Entries:
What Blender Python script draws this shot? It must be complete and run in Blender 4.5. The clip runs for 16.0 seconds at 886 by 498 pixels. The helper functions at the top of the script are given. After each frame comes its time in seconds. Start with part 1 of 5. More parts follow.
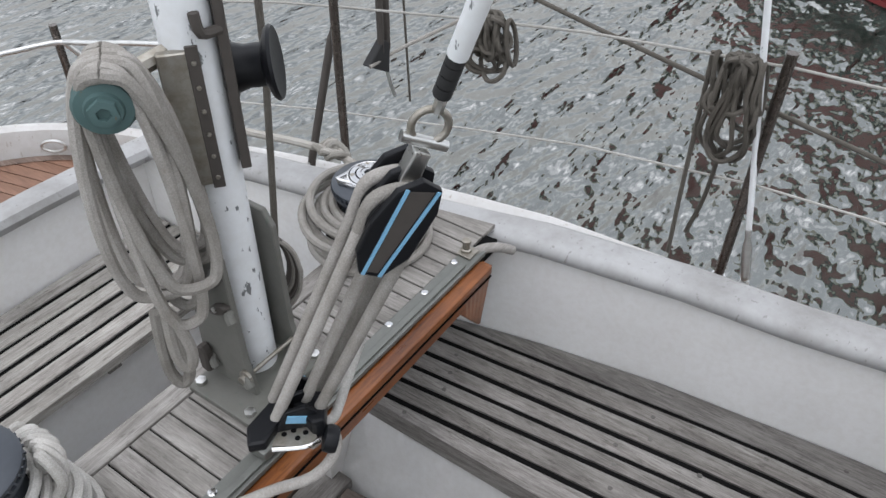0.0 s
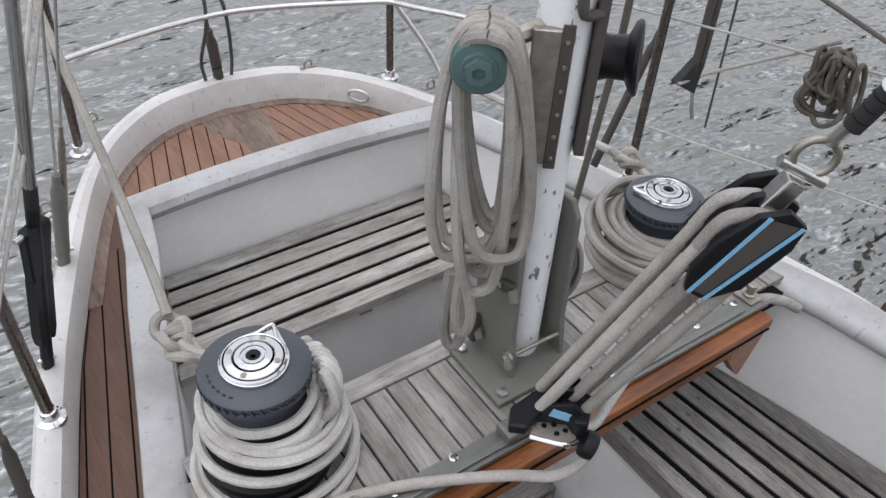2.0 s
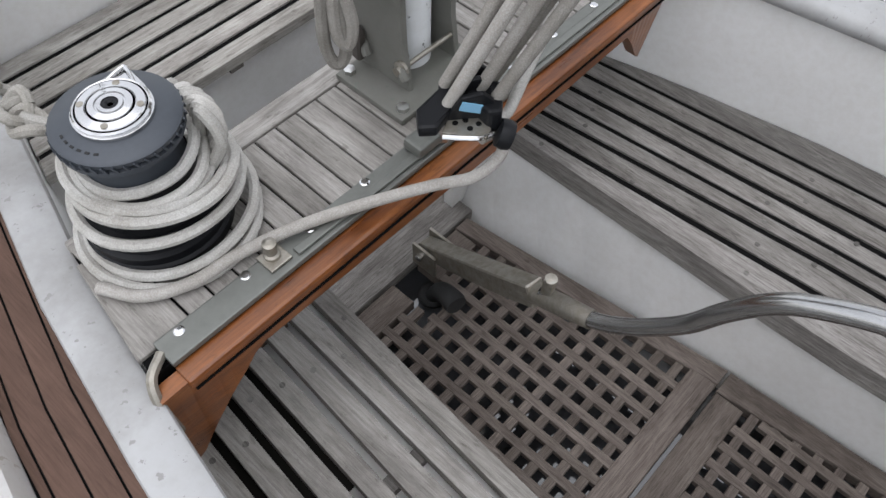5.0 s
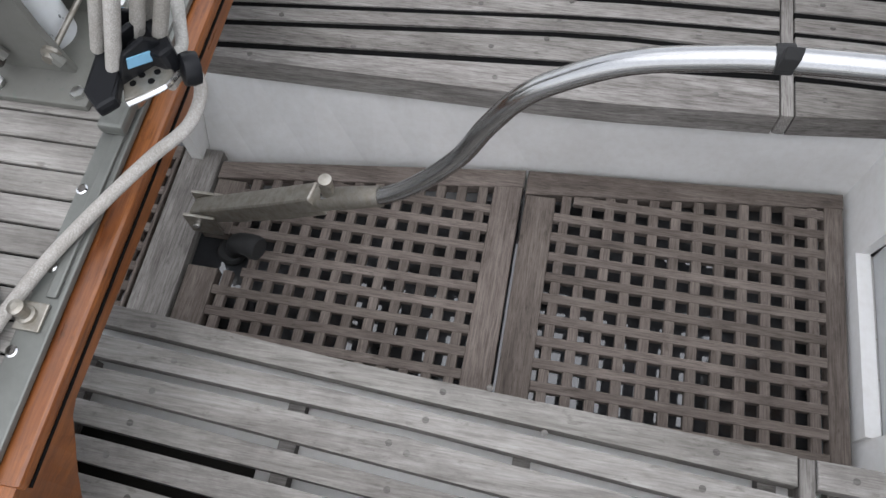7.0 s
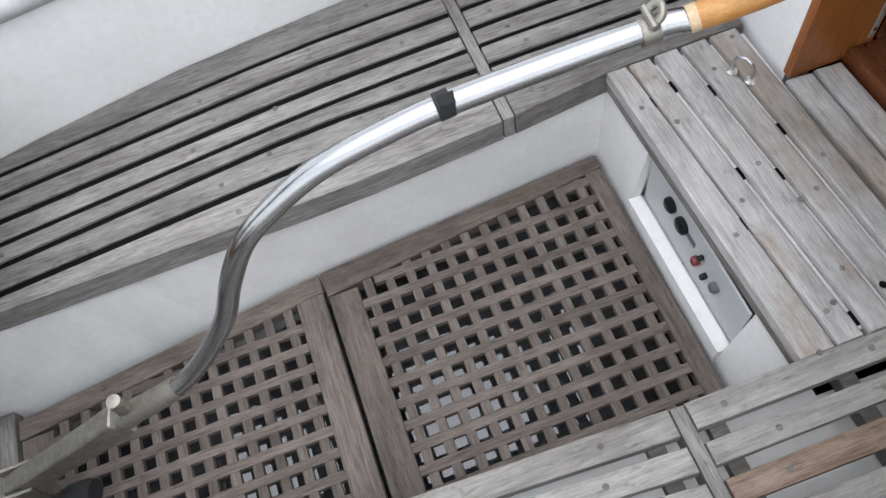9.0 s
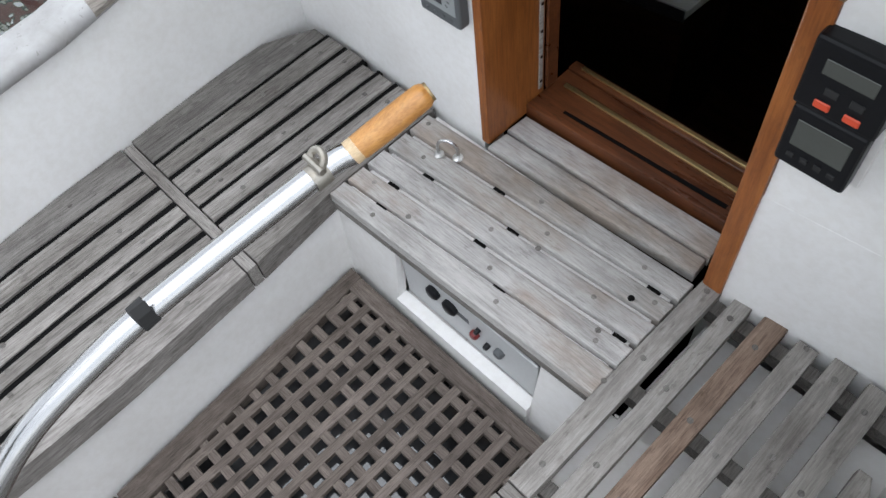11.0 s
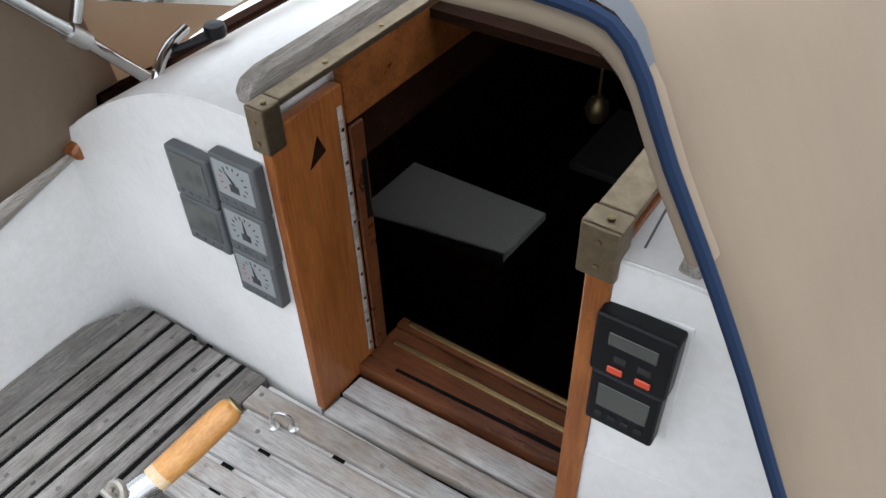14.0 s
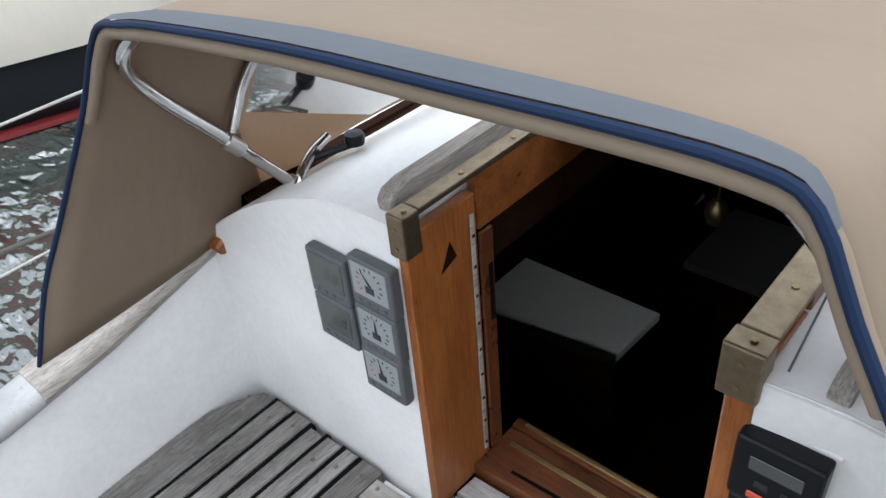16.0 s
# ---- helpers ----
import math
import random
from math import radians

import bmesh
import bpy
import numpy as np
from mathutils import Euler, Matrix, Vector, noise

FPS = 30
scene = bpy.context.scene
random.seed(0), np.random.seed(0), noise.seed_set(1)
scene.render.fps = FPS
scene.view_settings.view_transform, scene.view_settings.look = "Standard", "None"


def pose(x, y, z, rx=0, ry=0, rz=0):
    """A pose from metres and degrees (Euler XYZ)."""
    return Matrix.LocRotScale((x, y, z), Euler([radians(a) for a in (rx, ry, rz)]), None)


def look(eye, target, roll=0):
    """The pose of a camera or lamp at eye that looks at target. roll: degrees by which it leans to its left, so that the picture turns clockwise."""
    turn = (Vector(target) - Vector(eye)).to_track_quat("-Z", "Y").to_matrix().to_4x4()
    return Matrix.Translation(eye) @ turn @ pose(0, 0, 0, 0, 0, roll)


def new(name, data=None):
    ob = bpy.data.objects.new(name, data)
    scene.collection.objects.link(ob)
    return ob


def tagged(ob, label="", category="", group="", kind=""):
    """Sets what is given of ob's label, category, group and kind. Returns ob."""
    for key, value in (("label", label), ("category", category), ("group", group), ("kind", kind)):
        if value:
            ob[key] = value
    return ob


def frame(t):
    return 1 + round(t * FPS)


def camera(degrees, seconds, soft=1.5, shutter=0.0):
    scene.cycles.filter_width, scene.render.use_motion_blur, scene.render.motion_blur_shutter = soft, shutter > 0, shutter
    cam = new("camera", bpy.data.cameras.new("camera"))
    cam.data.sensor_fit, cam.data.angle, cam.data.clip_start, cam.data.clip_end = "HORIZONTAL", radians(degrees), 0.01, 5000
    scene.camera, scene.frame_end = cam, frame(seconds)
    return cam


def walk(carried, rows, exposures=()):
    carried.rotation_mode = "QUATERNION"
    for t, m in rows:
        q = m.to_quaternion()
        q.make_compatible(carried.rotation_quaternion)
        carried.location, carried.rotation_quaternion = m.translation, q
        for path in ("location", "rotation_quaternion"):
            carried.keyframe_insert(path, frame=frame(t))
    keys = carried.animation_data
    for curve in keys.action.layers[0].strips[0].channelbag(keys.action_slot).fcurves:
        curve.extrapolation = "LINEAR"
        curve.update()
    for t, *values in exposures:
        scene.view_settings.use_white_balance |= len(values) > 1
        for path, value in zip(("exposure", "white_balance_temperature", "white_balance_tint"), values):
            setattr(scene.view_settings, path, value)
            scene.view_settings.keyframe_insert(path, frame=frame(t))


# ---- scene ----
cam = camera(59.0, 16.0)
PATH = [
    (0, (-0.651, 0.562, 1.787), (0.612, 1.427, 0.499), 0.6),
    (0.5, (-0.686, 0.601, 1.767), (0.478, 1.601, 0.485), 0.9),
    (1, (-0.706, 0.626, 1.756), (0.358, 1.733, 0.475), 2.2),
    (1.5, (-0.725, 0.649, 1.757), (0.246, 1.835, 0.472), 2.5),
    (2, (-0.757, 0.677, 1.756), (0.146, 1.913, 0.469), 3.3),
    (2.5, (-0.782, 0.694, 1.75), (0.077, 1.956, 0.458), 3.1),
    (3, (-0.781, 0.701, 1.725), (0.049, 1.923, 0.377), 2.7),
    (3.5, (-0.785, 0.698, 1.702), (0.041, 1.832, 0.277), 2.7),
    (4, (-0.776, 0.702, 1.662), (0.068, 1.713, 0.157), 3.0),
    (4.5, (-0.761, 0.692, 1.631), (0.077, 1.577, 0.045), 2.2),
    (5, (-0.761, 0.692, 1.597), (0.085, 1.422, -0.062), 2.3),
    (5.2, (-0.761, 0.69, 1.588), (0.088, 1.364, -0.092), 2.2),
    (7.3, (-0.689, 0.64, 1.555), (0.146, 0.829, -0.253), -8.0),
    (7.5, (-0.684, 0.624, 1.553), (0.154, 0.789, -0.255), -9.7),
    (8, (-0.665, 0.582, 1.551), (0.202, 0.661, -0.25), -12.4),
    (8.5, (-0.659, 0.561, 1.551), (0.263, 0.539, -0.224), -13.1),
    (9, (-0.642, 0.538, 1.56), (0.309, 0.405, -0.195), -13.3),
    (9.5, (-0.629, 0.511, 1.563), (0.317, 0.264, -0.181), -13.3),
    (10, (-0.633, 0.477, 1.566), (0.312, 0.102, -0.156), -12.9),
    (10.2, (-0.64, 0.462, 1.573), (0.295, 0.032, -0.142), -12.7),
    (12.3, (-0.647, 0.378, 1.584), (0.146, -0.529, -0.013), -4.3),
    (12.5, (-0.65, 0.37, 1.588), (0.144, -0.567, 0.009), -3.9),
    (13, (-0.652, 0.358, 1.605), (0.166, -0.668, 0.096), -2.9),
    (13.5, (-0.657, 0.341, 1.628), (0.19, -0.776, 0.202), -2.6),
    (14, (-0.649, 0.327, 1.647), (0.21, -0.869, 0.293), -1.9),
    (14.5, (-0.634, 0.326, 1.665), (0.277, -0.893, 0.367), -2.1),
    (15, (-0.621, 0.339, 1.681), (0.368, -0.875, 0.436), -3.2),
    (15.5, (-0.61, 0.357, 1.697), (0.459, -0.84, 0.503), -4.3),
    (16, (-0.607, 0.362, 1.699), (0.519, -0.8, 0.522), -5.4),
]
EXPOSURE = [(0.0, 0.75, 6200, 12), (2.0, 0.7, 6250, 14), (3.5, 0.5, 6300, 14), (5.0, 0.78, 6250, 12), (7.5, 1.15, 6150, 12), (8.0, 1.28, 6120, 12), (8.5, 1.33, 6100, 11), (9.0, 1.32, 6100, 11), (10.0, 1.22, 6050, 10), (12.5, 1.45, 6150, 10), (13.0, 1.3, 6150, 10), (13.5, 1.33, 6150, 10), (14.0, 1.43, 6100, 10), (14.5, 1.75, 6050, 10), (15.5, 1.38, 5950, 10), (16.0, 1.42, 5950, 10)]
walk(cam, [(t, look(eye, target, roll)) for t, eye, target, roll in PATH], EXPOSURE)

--

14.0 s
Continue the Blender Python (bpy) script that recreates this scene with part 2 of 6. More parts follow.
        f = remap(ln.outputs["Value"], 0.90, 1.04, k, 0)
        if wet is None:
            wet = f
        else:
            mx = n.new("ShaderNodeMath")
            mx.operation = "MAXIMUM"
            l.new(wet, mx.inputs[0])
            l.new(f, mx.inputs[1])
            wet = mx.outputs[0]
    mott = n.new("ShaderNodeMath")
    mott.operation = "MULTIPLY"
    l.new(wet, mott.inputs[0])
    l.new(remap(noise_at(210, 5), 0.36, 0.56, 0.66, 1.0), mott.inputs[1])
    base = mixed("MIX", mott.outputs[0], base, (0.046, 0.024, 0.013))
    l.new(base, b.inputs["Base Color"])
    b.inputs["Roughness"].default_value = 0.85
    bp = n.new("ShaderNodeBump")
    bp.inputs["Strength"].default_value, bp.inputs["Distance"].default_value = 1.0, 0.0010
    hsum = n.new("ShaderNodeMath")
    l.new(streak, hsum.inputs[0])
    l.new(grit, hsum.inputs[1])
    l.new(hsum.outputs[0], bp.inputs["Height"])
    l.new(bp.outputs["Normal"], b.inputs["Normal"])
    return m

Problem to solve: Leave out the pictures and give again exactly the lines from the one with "What Blender Python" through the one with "scene.camera, scene.frame_end = cam, frame(seconds)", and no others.

Result of the task:
What Blender Python script draws this shot? It must be complete and run in Blender 4.5. The clip runs for 16.0 seconds at 886 by 498 pixels. The helper functions at the top of the script are given. After each frame comes its time in seconds. Start with part 1 of 5. More parts follow.
0.0 s
2.0 s
5.0 s
7.0 s
9.0 s
11.0 s
14.0 s
16.0 s
# ---- helpers ----
import math
import random
from math import radians

import bmesh
import bpy
import numpy as np
from mathutils import Euler, Matrix, Vector, noise

FPS = 30
scene = bpy.context.scene
random.seed(0), np.random.seed(0), noise.seed_set(1)
scene.render.fps = FPS
scene.view_settings.view_transform, scene.view_settings.look = "Standard", "None"


def pose(x, y, z, rx=0, ry=0, rz=0):
    """A pose from metres and degrees (Euler XYZ)."""
    return Matrix.LocRotScale((x, y, z), Euler([radians(a) for a in (rx, ry, rz)]), None)


def look(eye, target, roll=0):
    """The pose of a camera or lamp at eye that looks at target. roll: degrees by which it leans to its left, so that the picture turns clockwise."""
    turn = (Vector(target) - Vector(eye)).to_track_quat("-Z", "Y").to_matrix().to_4x4()
    return Matrix.Translation(eye) @ turn @ pose(0, 0, 0, 0, 0, roll)


def new(name, data=None):
    ob = bpy.data.objects.new(name, data)
    scene.collection.objects.link(ob)
    return ob


def tagged(ob, label="", category="", group="", kind=""):
    """Sets what is given of ob's label, category, group and kind. Returns ob."""
    for key, value in (("label", label), ("category", category), ("group", group), ("kind", kind)):
        if value:
            ob[key] = value
    return ob


def frame(t):
    return 1 + round(t * FPS)


def camera(degrees, seconds, soft=1.5, shutter=0.0):
    scene.cycles.filter_width, scene.render.use_motion_blur, scene.render.motion_blur_shutter = soft, shutter > 0, shutter
    cam = new("camera", bpy.data.cameras.new("camera"))
    cam.data.sensor_fit, cam.data.angle, cam.data.clip_start, cam.data.clip_end = "HORIZONTAL", radians(degrees), 0.01, 5000
    scene.camera, scene.frame_end = cam, frame(seconds)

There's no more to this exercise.